Tip: Use notime in /etc/fstab on the mounted folder holding the SQlite databases to reduce file activity and speed up IO.

Small, individual databases can be replicated across clusters on file systems such as GFS, GlusterFS, and Hadoop. This scales well on inexpensive hardware too. I just wouldn’t know where to begin with a monolithic 360 GB MySQL database entrenched in a standalone file system while keeping cost down.

Conclusion: Having a single 360 GB MySQL database doesn’t make sense. Just optimizing, backing that up, creating replicas, or getting into parallel processing with concurrency raises all kinds of challenges. It’s also expensive if hosted in a cloud environment. The only way the TA algorithms are going to be performant is if they run in parallel and on clusters. The way I’ve architected my databases is that each symbol has its own SQLite DB that has a table for minute candles and a table for day candles. In another post I will explain that we don’t need to scan each database repeatedly anyway, but we can store deltas locally and on clusters.

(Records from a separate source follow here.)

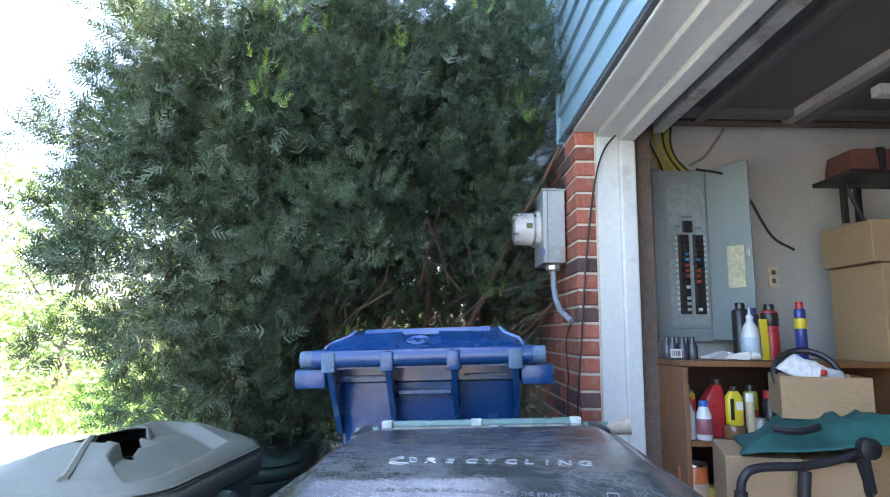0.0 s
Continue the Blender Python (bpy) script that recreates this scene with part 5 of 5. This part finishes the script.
def breaker_panel():
    t = thing("breaker_panel", pose(0.03, 0, 0), "grey electrical panel with its door open", "electrical panel")
    part("cover", box(0.400, 0.655, 0.285, 0.33, 1.10, 1.905, 0.006), PANELGREY, t)
    part("trim_frame", box(0.452, 0.648, 0.280, 0.288, 1.16, 1.865, 0.004), PANELGREY, t)
    part("dead_front", box(0.462, 0.640, 0.277, 0.284, 1.175, 1.85, 0.003), material("panel_grey_inner", (0.27, 0.32, 0.325), 0.5), t)
    door = part("door", moved(box(0.0, 0.205, -0.012, 0.0, 1.11, 1.90, 0.004), pose(0.655, 0.28, 0, 0, 0, -58)), PANELGREY, t, "open grey panel door")
    part("label_sheet", moved(box(0.09, 0.17, -0.0145, -0.0125, 1.34, 1.525), pose(0.655, 0.28, 0, 0, 0, -58)), material("aged_paper", (0.50, 0.47, 0.33), 0.8), door, "yellowed paper circuit list")
    part("latch", moved(box(0.183, 0.20, -0.026, -0.012, 1.47, 1.51, 0.003), pose(0.655, 0.28, 0, 0, 0, -58)), METAL, door)
    part("main_breaker", box(0.528, 0.572, 0.262, 0.278, 1.60, 1.655, 0.003), BLACK, t, "main breaker switch")
    for txt, x, z in (("MAIN", 0.528, 1.67), ("ON", 0.49, 1.625), ("OFF", 0.585, 1.615)):
        lettering("lettering", txt, 0.018, 0.0004, BLACK, t, pose(x, 0.2765, z, 90))
    red, blue, white = material("switch_red", (0.45, 0.06, 0.04), 0.4), material("switch_blue", (0.06, 0.25, 0.5), 0.4), material("switch_white", (0.6, 0.6, 0.58), 0.4)
    for c, x in enumerate((0.505, 0.573)):
        part("breaker_column", box(x, x + 0.048, 0.270, 0.280, 1.225, 1.59), BLACK, t)
        for r in range(14):
            z = 1.235 + r * 0.0253
            br = part("breaker", box(x + 0.003, x + 0.045, 0.262, 0.272, z, z + 0.022, 0.002), BLACK, t)
            mat = red if r in (6, 7, 8) and c == 0 or r in (5, 6, 7) and c == 1 else blue if r == 9 or (r == 10 and c == 0) else white if (r < 5 and c == 0 and r != 3) or (r == 0 and c == 1) else BLACK
            part("toggle", box(x + (0.024 if c == 0 else 0.006), x + (0.042 if c == 0 else 0.024), 0.256, 0.263, z + 0.004, z + 0.018, 0.002), mat, br)
            part("number_tab", box(x - 0.012 if c == 0 else x + 0.05, x - 0.002 if c == 0 else x + 0.06, 0.2755, 0.2775, z + 0.006, z + 0.016), white, br)


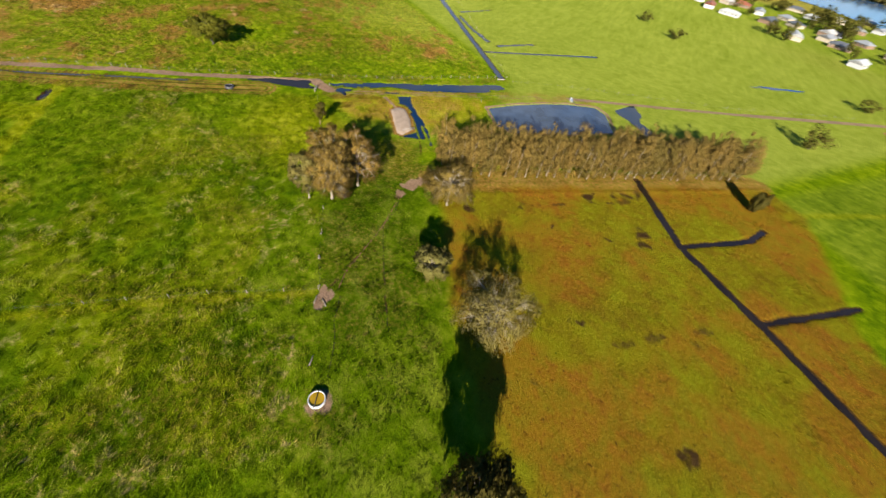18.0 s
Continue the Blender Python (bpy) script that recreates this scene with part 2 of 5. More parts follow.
def cover_color(nt):
    """Pasture colour out of the cover of each spot: green, rusty dry, straw, bog, stubble, soil, mud."""
    wide, mid, small = noise_node(nt, 0.018, 3), noise_node(nt, 0.16, 5), noise_node(nt, 1.1, 6, 0.7)
    f = plus(nt, plus(nt, wide, 0.28, "MULTIPLY"), plus(nt, plus(nt, mid, 0.34, "MULTIPLY"), plus(nt, small, 0.38, "MULTIPLY")))
    f = plus(nt, f, plus(nt, plus(nt, attr(nt, "tone"), 0.5, "SUBTRACT"), 0.16, "MULTIPLY"))
    col = ramp(nt, f, (0.36, GREEN_DARK), (0.5, GREEN_MID), (0.66, GREEN_LIGHT))
    col = mixed(nt, attr(nt, "lush"), col, ramp(nt, f, (0.35, (0.106, 0.138, 0.013)), (0.65, (0.18, 0.205, 0.03))))
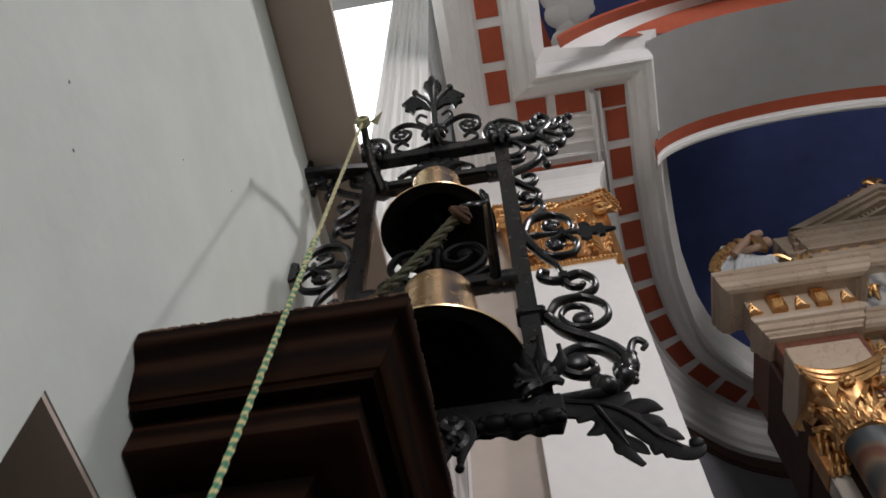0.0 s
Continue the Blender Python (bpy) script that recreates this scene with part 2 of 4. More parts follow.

Update 2018-10: Better to not use a local SSD to store real-time stock data as it comes in over the wire or post-process it. This was after 8 months with just 15 TB of writes (on a less popular SSD brand):

SSD about to fail
SSD about to fail

I now use RAID-1 HDDs to record daily candles.


  1. I actually just guessed because I was going to calculate it anyway.
  2. “One trend that needs to be highlighted is the number of listed of companies in the US: over the past 20-years from 1996 to 2016 they have been falling by half from approx 7,322 to 3,671” Source:
  3. Do not use an SSD to record real-time stock data. See below.